### Problem to work on
Copy all lines below exactly as written. Leave pictures out.
-------- Material
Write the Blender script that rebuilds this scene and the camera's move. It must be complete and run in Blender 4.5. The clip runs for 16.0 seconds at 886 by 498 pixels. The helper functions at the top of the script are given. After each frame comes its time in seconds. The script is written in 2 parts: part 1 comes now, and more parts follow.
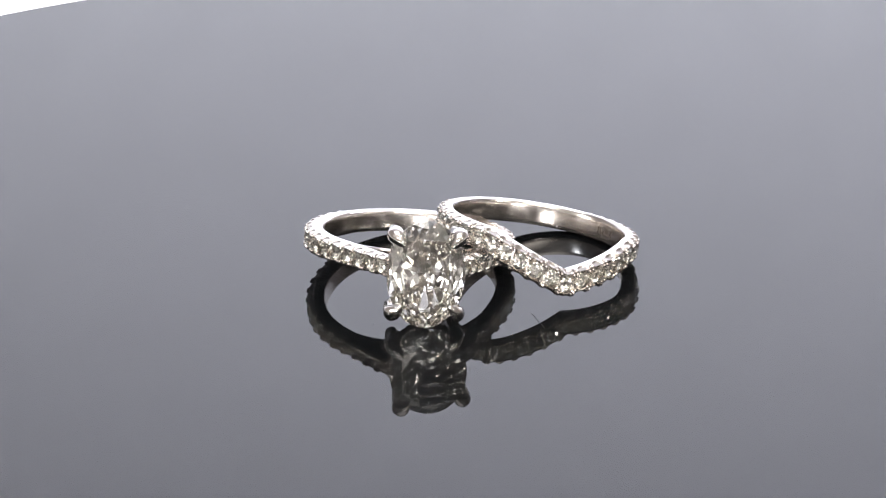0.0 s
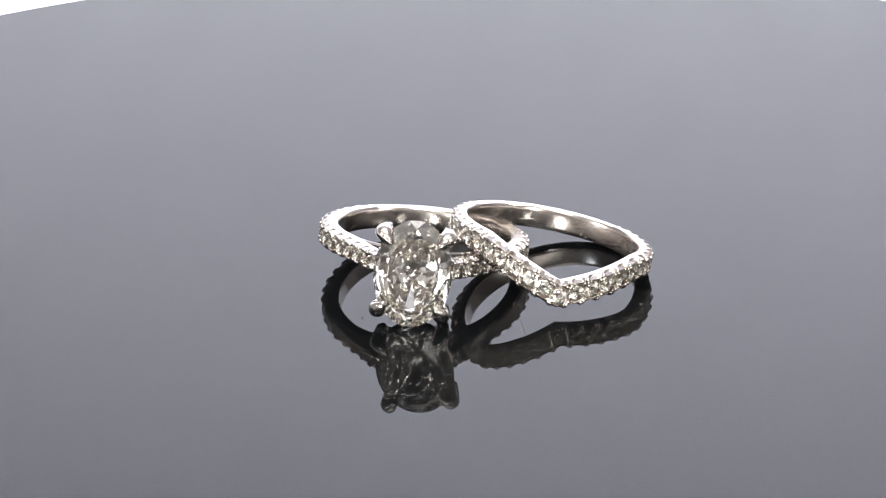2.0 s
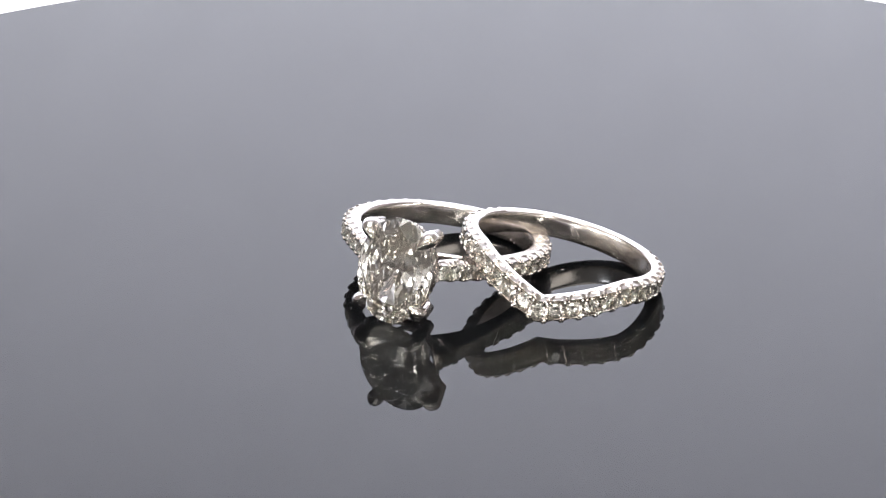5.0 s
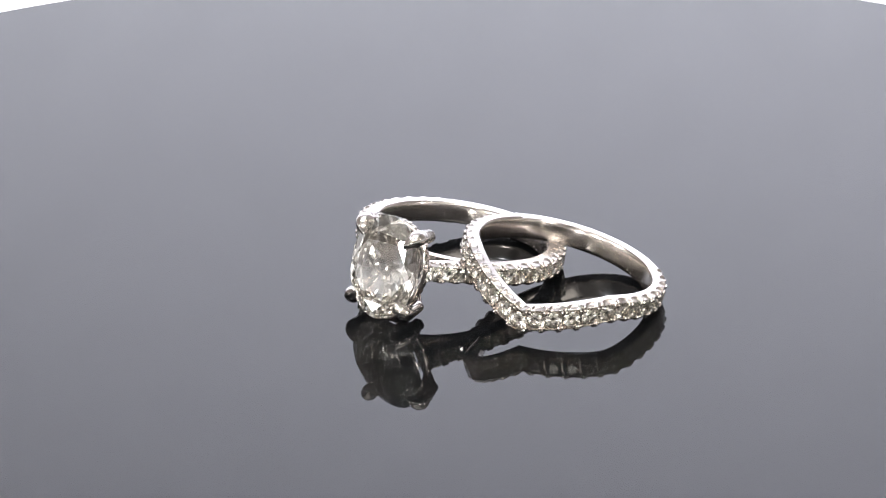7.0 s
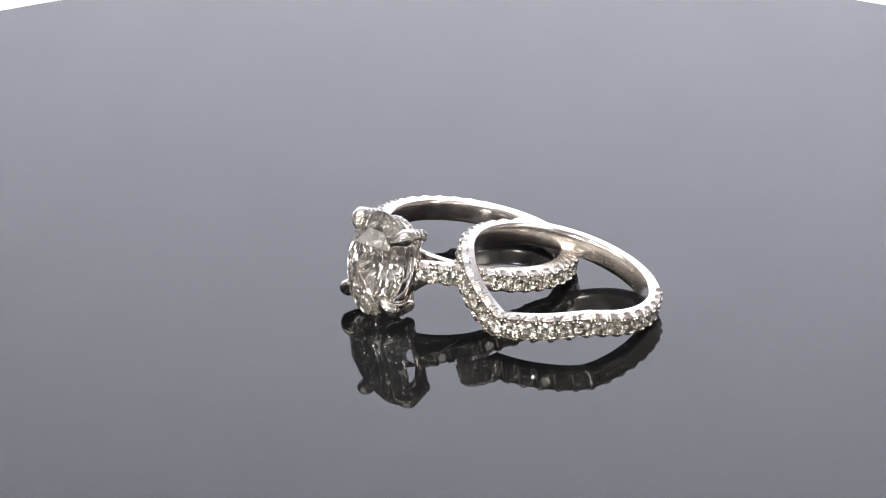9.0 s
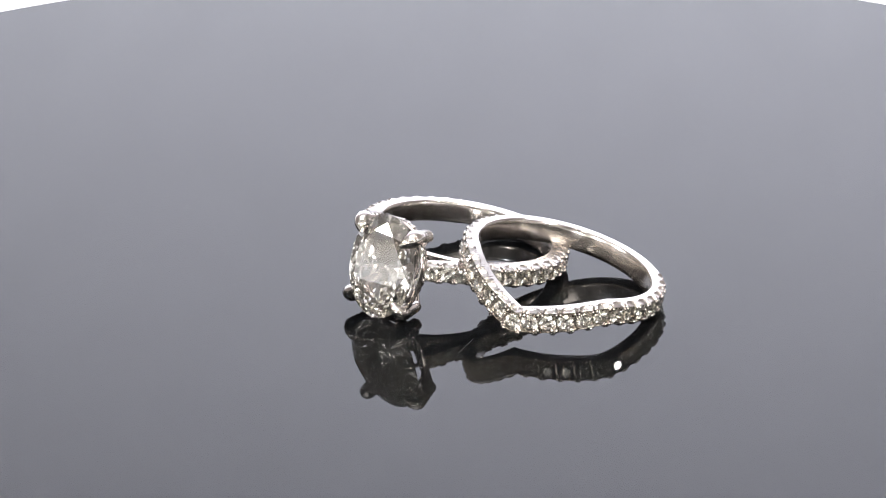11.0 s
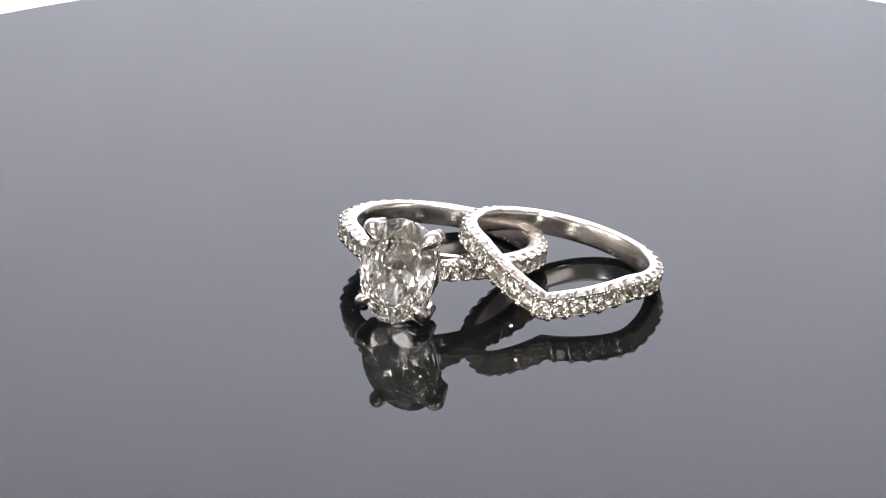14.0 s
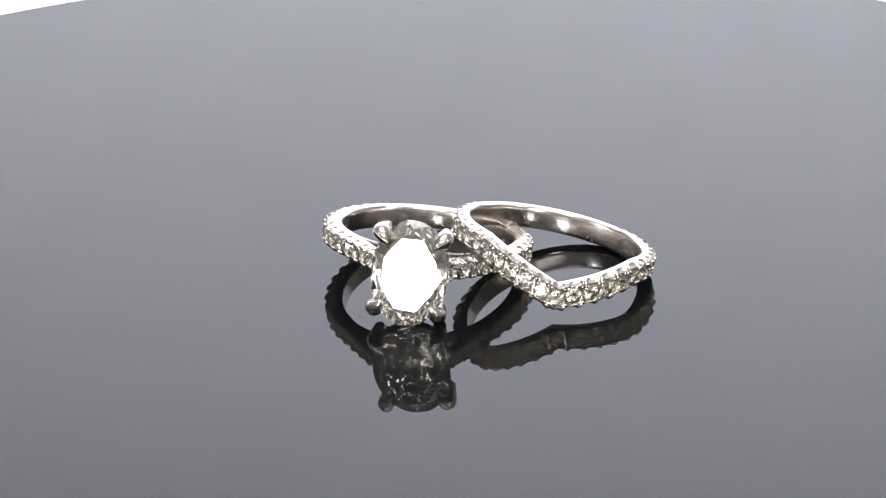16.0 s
----------------
### Output of the exercise
Write the Blender script that rebuilds this scene and the camera's move. It must be complete and run in Blender 4.5. The clip runs for 16.0 seconds at 886 by 498 pixels. The helper functions at the top of the script are given. After each frame comes its time in seconds. The script is written in 2 parts: part 1 comes now, and more parts follow.
0.0 s
2.0 s
5.0 s
7.0 s
9.0 s
11.0 s
14.0 s
16.0 s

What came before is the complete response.